There are few battles that are as famous as the Battle of Thermopylae, a battle that pitted the Ancient Spartans and other Greeks against the Persian Empire. Although the Greeks didn’t win this particular fight, the heroic actions of the Greeks, particularly the Spartans, were instrumental in helping Ancient Greece win the war as a whole. Here’s more information about this battle:

Leading Up to the Battle

Between 499 and 494 B.C., the Greek city states of Athens and Eretria helped the Ionian people revolt against their Persian overlords. The revolt was unsuccessful, but the Persian King Darius I remembered the part they played. His army decimated Eretria, but was fought off by the Athenians.

Darius’ son Xerxes took up the cause after he gained the throne in 486. The Greeks met and formed a rough alliance of mutual defense. The Spartans were considered the military leaders of this alliance, and King Leonidas was the ultimate leader.

In spring 480 B.C., Xerxes and his army crossed the divide between Asia and Europe, on their way to the Greek peninsula.
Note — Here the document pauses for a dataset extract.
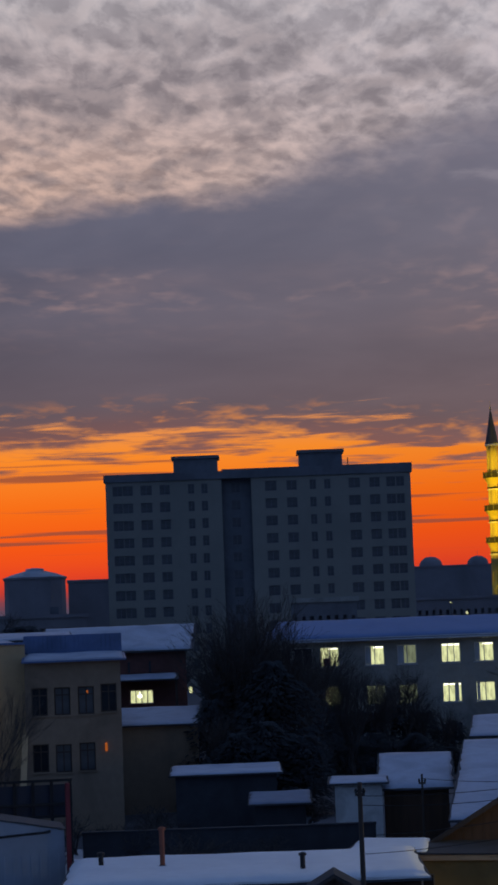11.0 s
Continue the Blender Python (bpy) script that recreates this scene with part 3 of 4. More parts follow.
# ---------------------------------------------------------------- walls with openings, windows, houses
def window_mesh(w, h, mullions=1, rail=False, t=0.07):
    """Frame of a window, with its upright bars; its middle is the origin."""
    cuts = [-w / 2 + w * i / (mullions + 1) for i in range(mullions + 2)]
    spans = [(a + (t if i == 0 else t / 2), b - (t if i == mullions else t / 2)) for i, (a, b) in enumerate(zip(cuts, cuts[1:]))]
    levels = [(-h / 2 + t, h * 0.2), (h * 0.2 + t, h / 2 - t)] if rail else [(-h / 2 + t, h / 2 - t)]
    return pierced(-w / 2, w / 2, -h / 2, h / 2, 0, 0.08, [(a, b, lo, hi) for a, b in spans for lo, hi in levels])


PANES = {}


def window(parent, x, y, z, w, h, pane=GLASS, mullions=1, frame_mat=FRAME, rail=False):
    """A window set in its opening: frame, and the pane or curtained light behind it."""
    key = (round(w, 2), round(h, 2), mullions, rail, frame_mat.name)
    if key not in PANES:
        f = part("window", window_mesh(w, h, mullions, rail), frame_mat, parent)
        p = part("pane", boxes((-w / 2, w / 2, 0.04, 0.055, -h / 2, h / 2)), GLASS, f)
        PANES[key] = (f.data, p.data)
        win, glass = f, p
    else:
        win = new("window", PANES[key][0])
        glass = new("pane", PANES[key][1])
        glass.parent = win
    win.parent, win.matrix_basis = parent, Matrix.Translation((x, y, z))
    if pane is not GLASS:
        name = (*key, pane.name)
        if name not in PANES:
            PANES[name] = glass.data.copy()
            PANES[name].materials[0] = pane
        glass.data = PANES[name]
        if pane is not CURTAINED:
            glass["label"] = "curtained pane with a lit room behind"
    return win


def far_block(name, b0, b1, d, top, deep, label, material=FAR_WALL, category="building", rows=0, cols=0):
    b = (b0 + b1) / 2
    w = d * math.tan(radians((b1 - b0) / 2))
    ob = thing(name, b, d, label=label, category=category)
    holes = []
    if rows:
        sx, sz = 2 * w / cols, (top - 2) / rows
        holes = [(-w + sx * (i + 0.3), -w + sx * (i + 0.72), 1.2 + sz * (j + 0.25), 1.2 + sz * (j + 0.75)) for i in range(cols) for j in range(rows)]
    part("wall", pierced(-w, w, 0, top, 0, 0.5, holes), material, ob)
    part("core", boxes((-w + 0.02, w - 0.02, 0.9, deep, 0, top - 0.02)), DARK_PANEL if rows else material, ob)
    part("cornice", boxes((-w - 0.3, w + 0.3, -0.3, deep + 0.2, top, top + 0.6)), PLASTER if name == "low_pavilion" else material, ob)
    return ob, w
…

About the Battle of Thermopylae

The decision was made to meet the Persians at the Thermopylae pass. It was a very narrow pass filled with smooth stones, marshy ground, and pre-existing defenses. Accounts from the day say the pass was so tight, only one chariot could pass through it.

As the Persians approached, Sparta was celebrating the festival of Carneia, during which military activity was banned. It was also the time of the Olympic truce which also prevented military action. Due to these restrictions, Leonidas could not muster the Spartan army as a whole. His forces limited, he decided to lead an expedition of 300 men to block the pass. He picked up additional troops from other city-states along the way.
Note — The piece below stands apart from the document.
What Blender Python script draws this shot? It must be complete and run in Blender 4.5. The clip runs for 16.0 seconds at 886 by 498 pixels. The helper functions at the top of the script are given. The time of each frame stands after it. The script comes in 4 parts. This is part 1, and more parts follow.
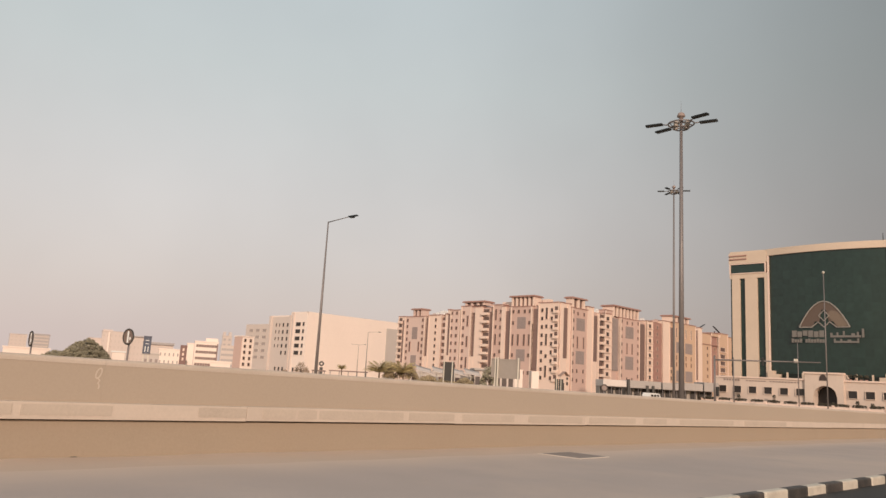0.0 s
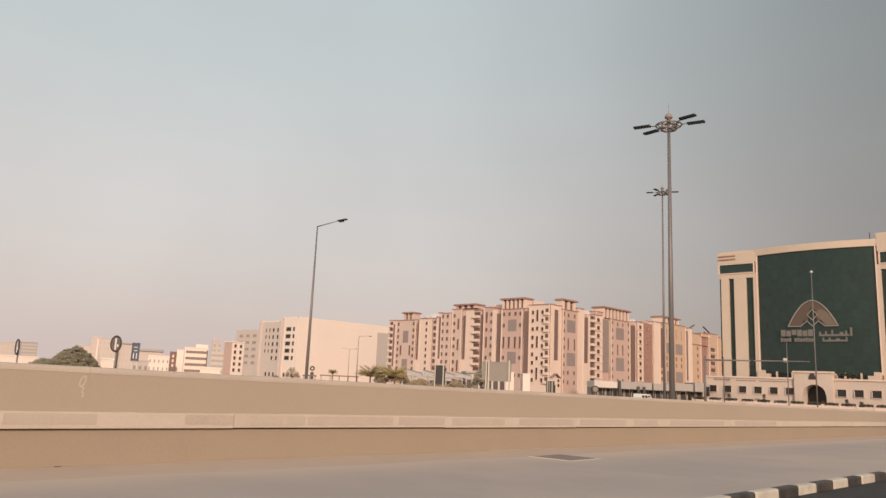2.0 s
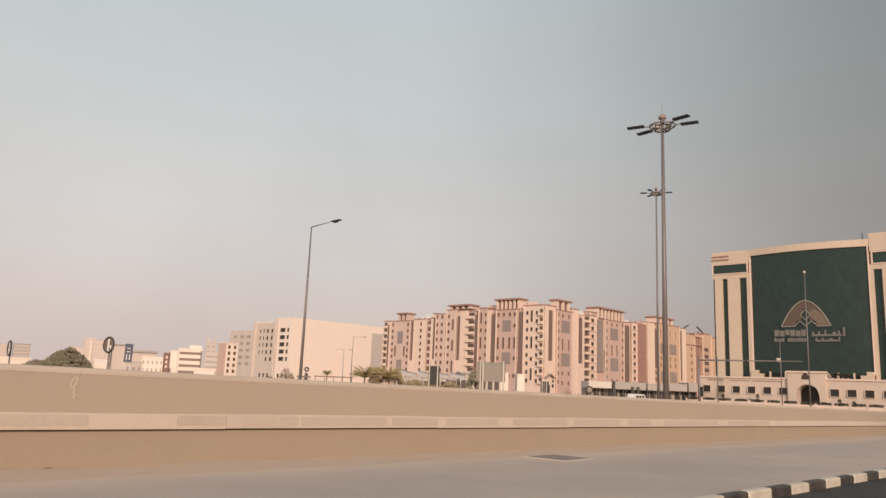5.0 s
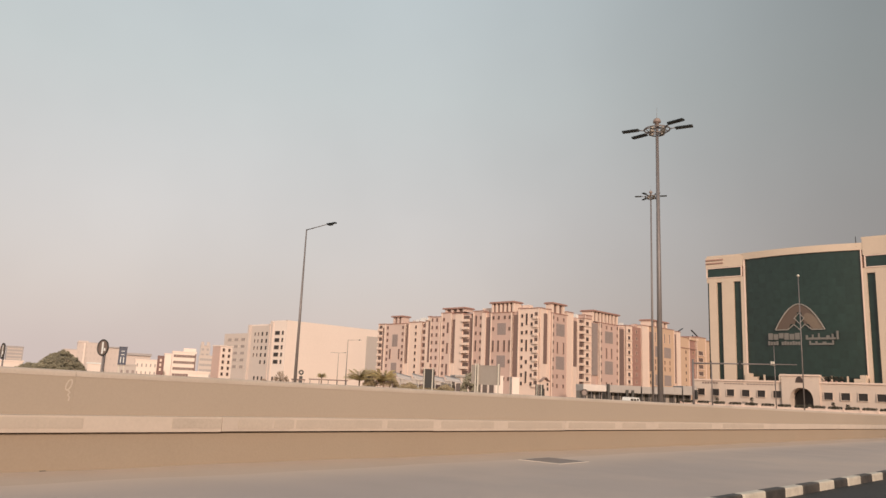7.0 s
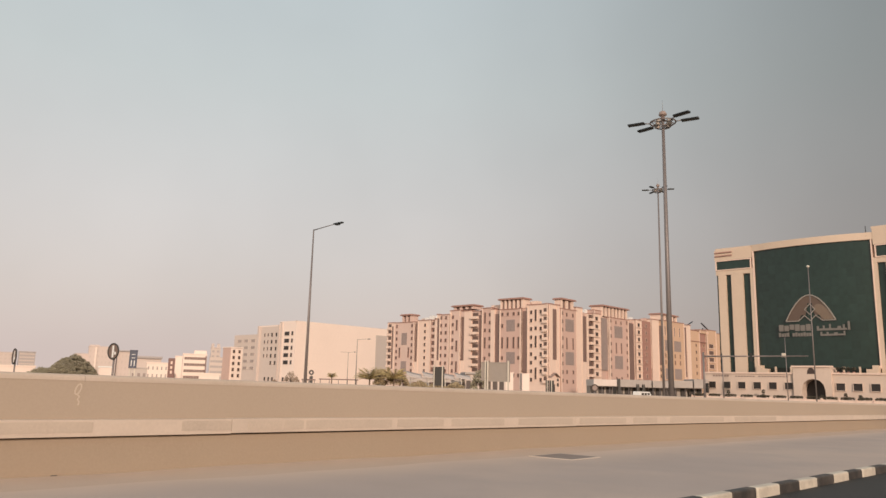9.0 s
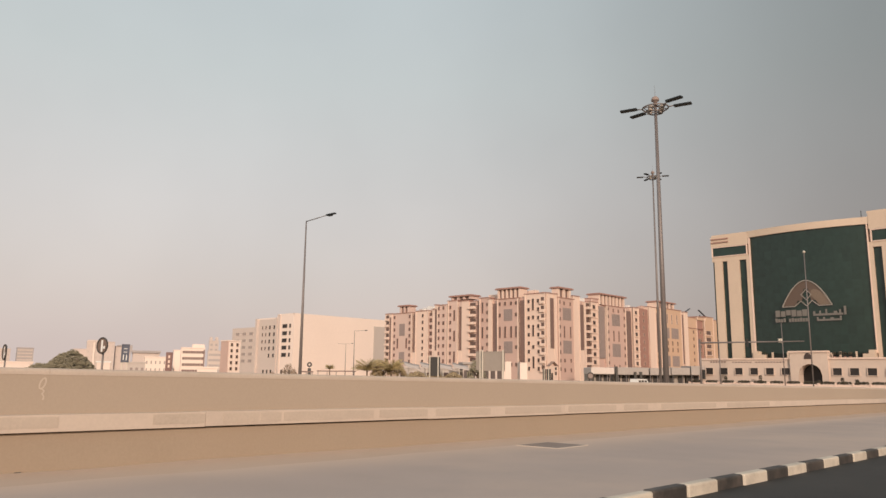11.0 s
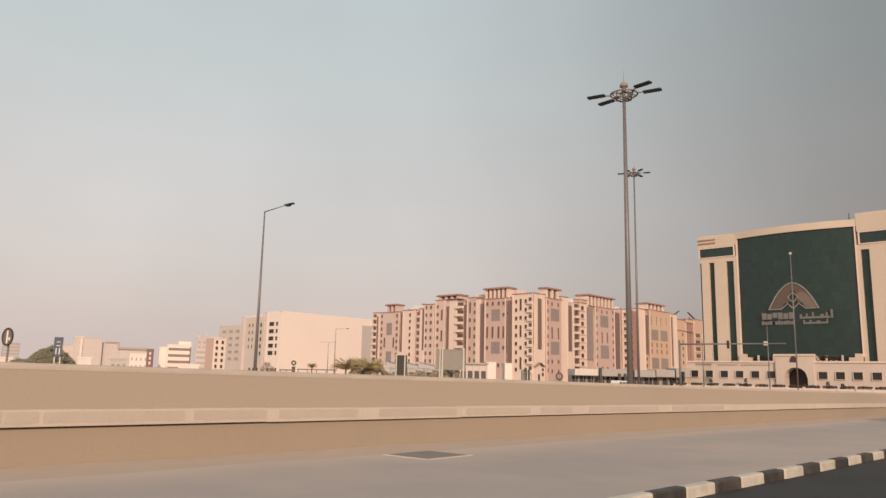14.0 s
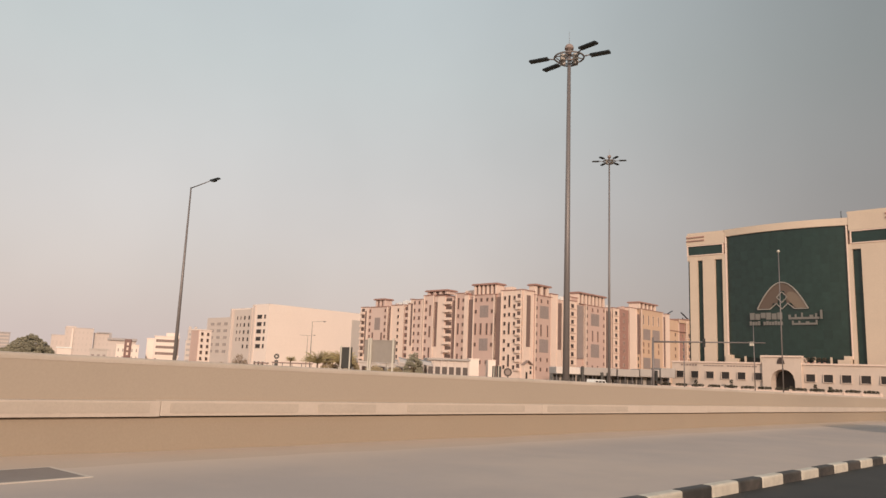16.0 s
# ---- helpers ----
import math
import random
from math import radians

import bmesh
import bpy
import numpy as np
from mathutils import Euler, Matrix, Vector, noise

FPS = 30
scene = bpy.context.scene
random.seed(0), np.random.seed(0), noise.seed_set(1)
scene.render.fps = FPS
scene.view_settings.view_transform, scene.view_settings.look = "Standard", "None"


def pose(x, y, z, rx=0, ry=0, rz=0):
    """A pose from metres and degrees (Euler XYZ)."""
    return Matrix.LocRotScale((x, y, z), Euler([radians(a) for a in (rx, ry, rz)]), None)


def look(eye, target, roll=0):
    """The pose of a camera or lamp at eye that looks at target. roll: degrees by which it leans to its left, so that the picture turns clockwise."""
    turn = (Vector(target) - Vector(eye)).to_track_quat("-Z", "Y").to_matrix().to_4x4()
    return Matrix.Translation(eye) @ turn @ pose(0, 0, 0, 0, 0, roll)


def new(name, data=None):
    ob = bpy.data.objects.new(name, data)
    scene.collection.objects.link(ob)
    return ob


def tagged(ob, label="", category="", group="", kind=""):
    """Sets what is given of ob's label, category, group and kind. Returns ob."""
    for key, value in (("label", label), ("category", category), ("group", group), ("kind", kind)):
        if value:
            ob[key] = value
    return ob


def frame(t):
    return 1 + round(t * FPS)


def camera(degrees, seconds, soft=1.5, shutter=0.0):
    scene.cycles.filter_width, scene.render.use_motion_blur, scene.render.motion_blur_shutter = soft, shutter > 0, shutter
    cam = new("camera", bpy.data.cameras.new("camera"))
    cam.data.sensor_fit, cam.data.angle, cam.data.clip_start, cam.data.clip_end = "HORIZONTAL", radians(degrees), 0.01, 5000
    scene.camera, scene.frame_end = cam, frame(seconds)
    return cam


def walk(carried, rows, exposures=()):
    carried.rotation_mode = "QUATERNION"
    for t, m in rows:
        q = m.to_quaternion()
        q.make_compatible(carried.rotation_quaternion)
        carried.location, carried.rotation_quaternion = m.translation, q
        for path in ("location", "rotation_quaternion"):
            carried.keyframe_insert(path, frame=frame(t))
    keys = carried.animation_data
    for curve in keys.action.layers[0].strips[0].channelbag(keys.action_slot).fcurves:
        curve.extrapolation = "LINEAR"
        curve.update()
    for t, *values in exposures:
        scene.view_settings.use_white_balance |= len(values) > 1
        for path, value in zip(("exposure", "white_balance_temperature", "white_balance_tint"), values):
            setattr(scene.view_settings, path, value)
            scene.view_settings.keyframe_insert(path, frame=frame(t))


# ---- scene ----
cam = camera(62.3, 16.0)

PATH = [
    (0, (0.038, -0.071, 1.472), (0.186, 1.893, 1.82), 3.2),
    (0.5, (0.073, -0.008, 1.48), (0.218, 1.958, 1.819), 2.9),
    (1, (0.069, -0.019, 1.476), (0.214, 1.946, 1.818), 2.7),
    (1.5, (0.063, 0.0, 1.479), (0.237, 1.959, 1.843), 2.7),
    (2, (0.079, -0.006, 1.479), (0.253, 1.954, 1.837), 2.5),
    (2.5, (0.101, -0.005, 1.476), (0.29, 1.951, 1.845), 2.4),
    (3, (0.082, 0.014, 1.479), (0.275, 1.97, 1.847), 2.5),
    (3.5, (0.054, -0.011, 1.477), (0.243, 1.946, 1.84), 2.3),
    (4, (0.08, -0.005, 1.471), (0.266, 1.954, 1.831), 2.3),
    (6.5, (0.105, 0.019, 1.473), (0.303, 1.976, 1.838), 2.5),
    (7, (0.086, -0.01, 1.468), (0.288, 1.945, 1.837), 2.4),
    (7.5, (0.102, -0.003, 1.475), (0.301, 1.953, 1.839), 2.1),
    (8, (0.084, -0.005, 1.47), (0.287, 1.951, 1.834), 2.0),
    (8.5, (0.091, 0.017, 1.473), (0.282, 1.974, 1.838), 1.7),
    (11, (0.445, 0.314, 1.457), (0.635, 2.276, 1.794), 0.6),
    (11.5, (0.649, 0.516, 1.453), (0.85, 2.477, 1.788), 0.5),
    (12, (0.91, 0.745, 1.445), (1.117, 2.706, 1.782), 0.6),
    (12.5, (1.263, 1.022, 1.438), (1.474, 2.982, 1.773), 1.5),
    (13, (1.701, 1.431, 1.428), (1.911, 3.39, 1.769), 1.3),
    (13.5, (2.296, 1.965, 1.413), (2.499, 3.926, 1.75), 1.1),
    (14, (3.115, 2.713, 1.399), (3.322, 4.674, 1.737), 1.2),
    (14.5, (4.171, 3.658, 1.371), (4.363, 5.623, 1.691), 1.4),
    (15, (5.319, 4.649, 1.379), (5.521, 6.612, 1.703), 2.0),
    (15.5, (6.616, 5.835, 1.348), (6.82, 7.797, 1.677), 1.8),
    (16, (8.059, 7.09, 1.319), (8.267, 9.052, 1.649), 2.2),
]
walk(cam, [(t, look(eye, target, roll)) for t, eye, target, roll in PATH])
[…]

Leonidas and his troops took a stance at the narrowest point of the pass, known as the Hot Gates.

Before Xerxes decided to attack, he sent an emissary to negotiate with the Spartan king. Leonidas refused. The emissary then gave him a note that told him to surrender his arms. His response was basically “come and get them.”

The battle underway, the Spartans initially made a serious dent in the Persian army. In fact, it truly did look like the Spartans had a real chance to win the battle. However, Leonidas and the Spartans would not have their victory because a traitor named Ephialtes betrayed them.

Second Day of the Battle

On the second day, Xerxes found out from Ephialtes that a mountain pass existed that would allow his troops to outflank the Greeks. The traitor led a Persian commander and 20,000 troops over the pass.
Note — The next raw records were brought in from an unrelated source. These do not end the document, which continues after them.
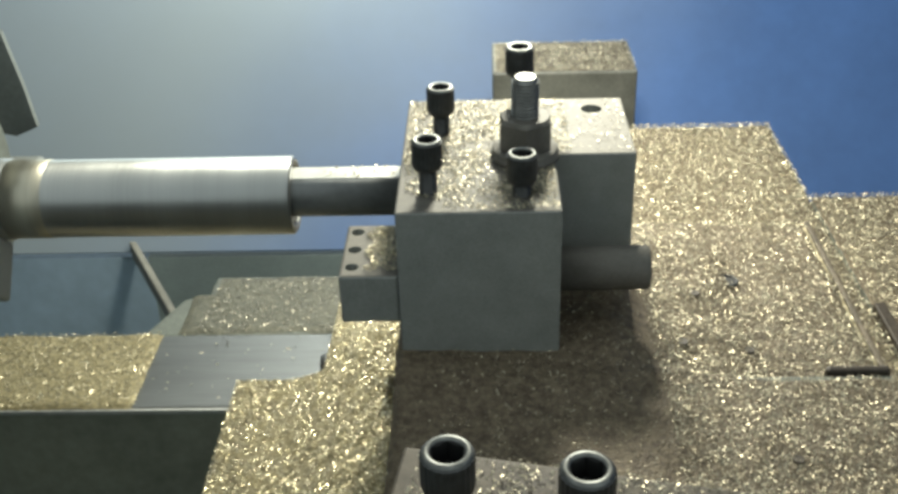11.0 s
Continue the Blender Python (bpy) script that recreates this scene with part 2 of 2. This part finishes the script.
def sheet(name, mat, parent, x0, x1, y0, y1, height, step=0.004, skirt=0.004, inside=None):
    """Layer of packed swarf: an uneven sheet with a skirt at its rim."""
    nx, ny = max(2, int((x1 - x0) / step)), max(2, int((y1 - y0) / step))
    bm = bmesh.new()
    v = {}
    for i in range(nx + 1):
        for j in range(ny + 1):
            x, y = x0 + (x1 - x0) * i / nx, y0 + (y1 - y0) * j / ny
            if inside and not inside(x, y):
                continue
            rim = i in (0, nx) or j in (0, ny)
            wob = 0 if not rim else 0.0012 * noise.noise(Vector((x * 300, y * 300, 2)))
            v[i, j] = bm.verts.new((x + wob, y + wob, height(x, y) - (skirt if rim else 0)))
    for i in range(nx):
        for j in range(ny):
            q = [v.get(k) for k in ((i, j), (i + 1, j), (i + 1, j + 1), (i, j + 1))]
            if all(q):
                bm.faces.new(q)
    me = bpy.data.meshes.new(name)
    bm.to_mesh(me)
    bm.free()
    me.materials.append(mat)
    me.shade_smooth()
    ob = new(name, me)
    if parent:
        ob.parent = parent
    else:
        ob.matrix_world = BASE
    return ob


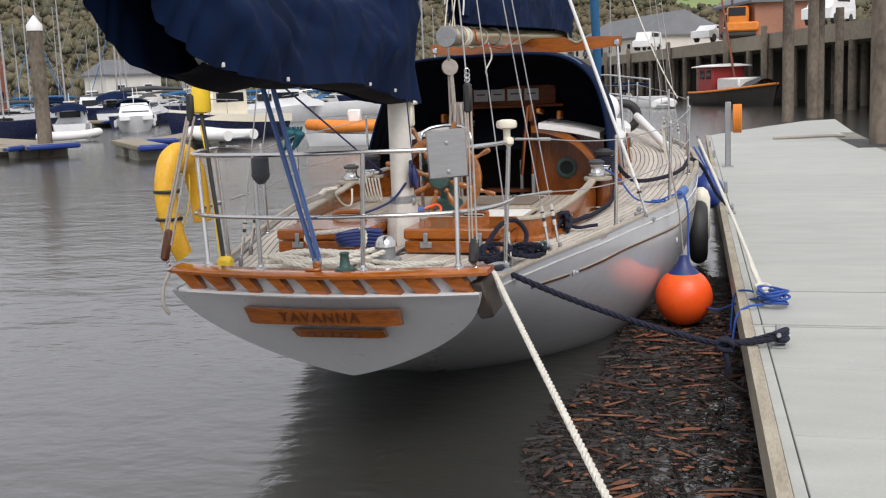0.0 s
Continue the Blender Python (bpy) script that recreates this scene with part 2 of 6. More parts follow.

Leonidas received word of the betrayal. He called a council of war with the commanders of the other troops. Leonidas decided he and his 300 troops would stay. He told the others to retreat to fight another day. Most of them left. However, 700 Thespians and 400 Thebans decided to stay.

At dawn on the third day, the Persians attacked the front with 10,000 troops, while the other Persian troops attacked from the rear. The Greek troops retreated to a hill. Xerxes ordered his archers to rain arrows down until every Greek was dead.

The Ancient Greeks may have lost the Battle of Thermopylae, but they ultimately won the war. While Thermopylae was going on, the Athenians were able to plan a naval battle at Salamis that would result in a crushing loss of the Persians. The Athenians were outnumbered because the Persian fleet was much larger.